For those with even a passing interest in the British underground the cast list behind Szun Waves is already enough to make New Hymn to Freedom a must-listen. A collaborative project between Luke Abbott, Jack Wylie (Portico Quartet, Circle Traps) and Laurence Pike (PVT, Triosk), Szun Waves’ first effort – 2016’s At Sacred Walls – was a promising, if on occasion slightly tentative, exploration of the hinterlands between contemporary jazz and electronica.

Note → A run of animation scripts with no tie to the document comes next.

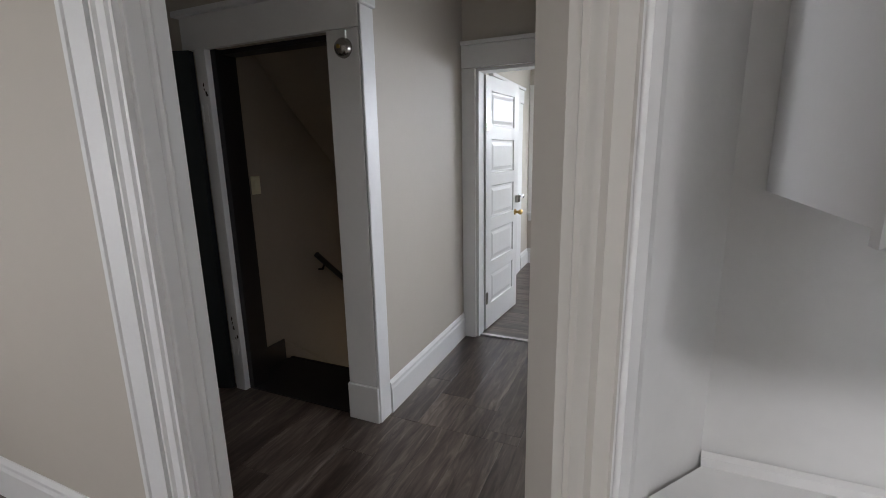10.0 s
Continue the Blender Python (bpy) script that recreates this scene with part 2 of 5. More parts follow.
def granite_mat(name):
    """Cream laminate with tan clouds, grey flakes and small charcoal specks in clusters."""
    m = bpy.data.materials.new(name)
    m.use_nodes = True
    t = m.node_tree
    b = t.nodes["Principled BSDF"]
    b.inputs["Roughness"].default_value = 0.22
    co = t.nodes.new("ShaderNodeTexCoord")

    def noise(scale, detail, distort=0.0):
        n = t.nodes.new("ShaderNodeTexNoise")
        n.inputs["Scale"].default_value, n.inputs["Detail"].default_value, n.inputs["Distortion"].default_value = scale, detail, distort
        t.links.new(co.outputs["Object"], n.inputs["Vector"])
        return n.outputs["Fac"]

    def band(fac, lo, hi):
        r = t.nodes.new("ShaderNodeMapRange")
        r.inputs["From Min"].default_value, r.inputs["From Max"].default_value = lo, hi
        t.links.new(fac, r.inputs["Value"])
        return r.outputs["Result"]

    def mul(a, c):
        n = t.nodes.new("ShaderNodeMath")
        n.operation = "MULTIPLY"
        t.links.new(a, n.inputs[0])
        t.links.new(c, n.inputs[1])
        return n.outputs[0]

    def blend(fac, a, colour):
        n = t.nodes.new("ShaderNodeMix")
        n.data_type = "RGBA"
        t.links.new(fac, n.inputs["Factor"])
        if isinstance(a, tuple):
            n.inputs[6].default_value = (*a, 1)
        else:
            t.links.new(a, n.inputs[6])
        n.inputs[7].default_value = (*colour, 1)
        return n.outputs[2]

    c = blend(band(noise(14, 5, 0.6), 0.44, 0.60), (0.74, 0.71, 0.63), (0.58, 0.50, 0.38))
    c = blend(band(noise(34, 5, 1.0), 0.54, 0.62), c, (0.36, 0.34, 0.29))
    c = blend(band(noise(55, 4, 0.5), 0.57, 0.64), c, (0.82, 0.80, 0.73))
    c = blend(band(noise(30, 4, 1.5), 0.60, 0.655), c, (0.27, 0.205, 0.145))
    cluster = band(noise(11, 3), 0.42, 0.56)
    c = blend(mul(band(noise(64, 4, 1.2), 0.55, 0.60), cluster), c, (0.045, 0.040, 0.036))
    c = blend(band(noise(120, 3, 0.4), 0.64, 0.69), c, (0.10, 0.09, 0.08))
    t.links.new(c, b.inputs["Base Color"])
    return m


M["granite"] = granite_mat("speckled_granite_laminate")


def glass_mat(name, alpha):
    m = bpy.data.materials.new(name)
    m.use_nodes = True
    t = m.node_tree
    out = t.nodes["Material Output"]
    gl = t.nodes.new("ShaderNodeBsdfGlossy")
    gl.inputs["Roughness"].default_value = 0.02
    tr = t.nodes.new("ShaderNodeBsdfTransparent")
    tr.inputs["Color"].default_value = (0.96, 0.98, 0.97, 1)
    mx = t.nodes.new("ShaderNodeMixShader")
    mx.inputs["Fac"].default_value = alpha
    t.links.new(tr.outputs["BSDF"], mx.inputs[1])
    t.links.new(gl.outputs["BSDF"], mx.inputs[2])
    t.links.new(mx.outputs["Shader"], out.inputs["Surface"])
    return m


M["glass"] = glass_mat("window_glass", 0.05)


# ---- mesh helpers ----
def bm_box(bm, x0, x1, y0, y1, z0, z1, bevel=0.0):
    vs = [bm.verts.new((x, y, z)) for z in (z0, z1) for x, y in ((x0, y0), (x1, y0), (x1, y1), (x0, y1))]
    fs = [(3, 2, 1, 0), (4, 5, 6, 7), (0, 1, 5, 4), (1, 2, 6, 5), (2, 3, 7, 6), (3, 0, 4, 7)]
    faces = [bm.faces.new([vs[i] for i in f]) for f in fs]
    if bevel > 0:
        edges = list({e for f in faces for e in f.edges})
        bmesh.ops.bevel(bm, geom=edges, offset=bevel, segments=2, profile=0.5, affect="EDGES")
    return bm


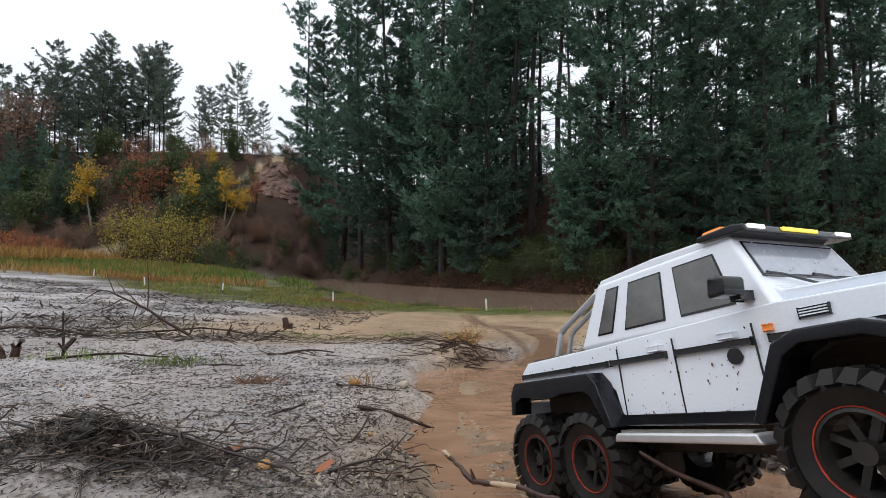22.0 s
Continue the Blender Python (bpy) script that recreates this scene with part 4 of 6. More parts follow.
def red_truck():
    t = tagged(new("red_model_pickup"), "muddy red radio-controlled model pickup on big knobbly tyres", "toy truck")
    body = [(-0.205, 0.128), (-0.207, 0.186), (-0.08, 0.187), (-0.078, 0.193), (0.07, 0.197), (0.13, 0.192), (0.182, 0.181), (0.193, 0.174), (0.199, 0.145), (0.197, 0.118), (0.188, 0.114)]
    body += arc(0.133, 0.082, 0.066, 25, 180, 9) + [(0.062, 0.106), (-0.085, 0.106)] + arc(-0.15, 0.082, 0.060, 15, 165, 9) + [(-0.205, 0.112)]

    def pinch(x, z):
        return (0.90 if x > 0.15 else 1.0) * (1.0 - 0.9 * max(0.0, z - 0.168))
    rounded(part("body", prism(body, -0.1, 0.1, 0.007, pinch=pinch), RED_PAINT, t, "red bodywork with splashes of dried mud"))
    # raised middle of the bonnet
    rounded(part("bonnet", prism([(0.068, 0.1965), (0.070, 0.2005), (0.13, 0.1965), (0.178, 0.1845), (0.180, 0.181), (0.13, 0.190)], -0.060, 0.060, 0.0022, pinch=lambda x, z: 1.0 if x < 0.15 else 0.9), RED_PAINT, t, "red bonnet wet with rain"))
    # cab
    lo = [(-0.075, 0.090), (0.071, 0.088)]
    hi = [(-0.054, 0.073), (0.020, 0.072)]
    zl, zh = 0.190, 0.240
    bm = bmesh.new()
    b = [bm.verts.new(c) for c in ((lo[0][0], -lo[0][1], zl), (lo[1][0], -lo[1][1], zl), (lo[1][0], lo[1][1], zl), (lo[0][0], lo[0][1], zl))]
    h = [bm.verts.new(c) for c in ((hi[0][0], -hi[0][1], zh), (hi[1][0], -hi[1][1], zh), (hi[1][0], hi[1][1], zh), (hi[0][0], hi[0][1], zh))]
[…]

New Hymn to Freedom is altogether a more consistently confident affair. The six tracks here – all recorded live, leaving room for improvisation – each showcase a trio in perfect sync. This is, for want of a better term, ‘ambient jazz’ – in that there’s a distinct lack of the latter genre’s tendency for virtuosic intensity – but that is not to say that there’s not much going on. Opener ‘Constellation’ is demonstrative of the trio’s ability to craft a comprehensive musical landscape using the tools of minimalism. Over the course of its five-and-a-half minutes the piece swells with a majestic swagger, both encapsulating everything the trio do well and hinting at the more grandiose gestures to come.
Fourth track ‘Temple’ might just be the standout. During the track’s jaw-dropping central section Abbott’s rippling electronics and Pike’s percussion take the lead. Wylie’s saxophone navigates, and then safely emerges from, the background, like a lost boat returning to the harbour from stormy seas. The epic closing title track is also a true tour de force. If much of the album feels reminiscent of musical worlds to come then ‘New Hymn to Freedom’ itself is the sound of that future arriving prematurely and declaring war on the bloated remnants of post-rock in the process. It’s a soaring, almost brutal, closer to a predominantly peaceful.

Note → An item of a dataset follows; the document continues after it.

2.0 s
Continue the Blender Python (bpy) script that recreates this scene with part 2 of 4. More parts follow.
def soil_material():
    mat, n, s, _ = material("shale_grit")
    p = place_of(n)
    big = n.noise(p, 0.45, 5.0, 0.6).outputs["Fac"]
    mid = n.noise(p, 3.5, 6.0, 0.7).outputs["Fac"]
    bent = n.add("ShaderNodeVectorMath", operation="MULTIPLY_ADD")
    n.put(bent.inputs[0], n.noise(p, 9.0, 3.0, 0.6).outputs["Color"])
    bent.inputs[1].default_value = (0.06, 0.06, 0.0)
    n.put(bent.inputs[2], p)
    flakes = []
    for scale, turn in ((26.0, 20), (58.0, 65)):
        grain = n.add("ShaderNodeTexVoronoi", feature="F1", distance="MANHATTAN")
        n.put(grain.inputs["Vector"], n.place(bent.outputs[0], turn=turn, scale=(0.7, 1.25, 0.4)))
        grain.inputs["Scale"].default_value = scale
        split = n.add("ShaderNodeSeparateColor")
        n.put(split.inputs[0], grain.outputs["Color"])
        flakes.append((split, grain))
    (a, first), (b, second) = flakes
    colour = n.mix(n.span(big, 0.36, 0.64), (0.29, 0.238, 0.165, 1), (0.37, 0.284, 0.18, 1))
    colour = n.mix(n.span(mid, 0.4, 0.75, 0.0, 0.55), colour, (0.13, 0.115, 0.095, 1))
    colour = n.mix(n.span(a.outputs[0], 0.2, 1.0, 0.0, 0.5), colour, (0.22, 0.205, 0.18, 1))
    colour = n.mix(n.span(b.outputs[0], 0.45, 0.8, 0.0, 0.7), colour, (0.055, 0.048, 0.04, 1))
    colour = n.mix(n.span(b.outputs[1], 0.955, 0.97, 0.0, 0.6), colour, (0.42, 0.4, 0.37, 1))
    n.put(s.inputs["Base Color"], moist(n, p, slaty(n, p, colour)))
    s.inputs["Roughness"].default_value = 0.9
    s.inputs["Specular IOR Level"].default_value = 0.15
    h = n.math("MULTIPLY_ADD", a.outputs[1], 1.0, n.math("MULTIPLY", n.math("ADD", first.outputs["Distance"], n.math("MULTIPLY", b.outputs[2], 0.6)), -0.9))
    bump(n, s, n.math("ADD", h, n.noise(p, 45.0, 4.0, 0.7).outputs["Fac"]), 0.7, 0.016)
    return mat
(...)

Whilst the names of Jon Hassell and Arve Henriksen (both legendary figures who, incidentally, also have excellent new albums out) may provide the more obvious touchstones here, for this listener Szun Waves capture the spirit of late period Talk Talk. The hymnal qualities of Spirit of Eden and Laughing Stock may not find vocal expression on this record but they are present in the album’s glorious atmospherics. This comparison also underlines the fact that New Hymn to Freedom is – like the work of Portico Quartet, Wylie’s better known band – not exclusively recommendable to those ensconced in the world of jazz. There is a sonic universality to Szun Waves’ sound that makes it accessible as well as beautiful.

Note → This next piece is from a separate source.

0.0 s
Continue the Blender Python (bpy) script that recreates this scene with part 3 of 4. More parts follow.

Of course, ultimately it is very much the beauty of New Hymn to Freedom that really makes it stand out. This is a superb album by three supremely talented musicians. More than that, it is an ideal reminder of the perfection that – even in today’s digital climate – can still be reached through letting three such talents simply play in a room together. Undoubtedly one of the true highlights of 2018.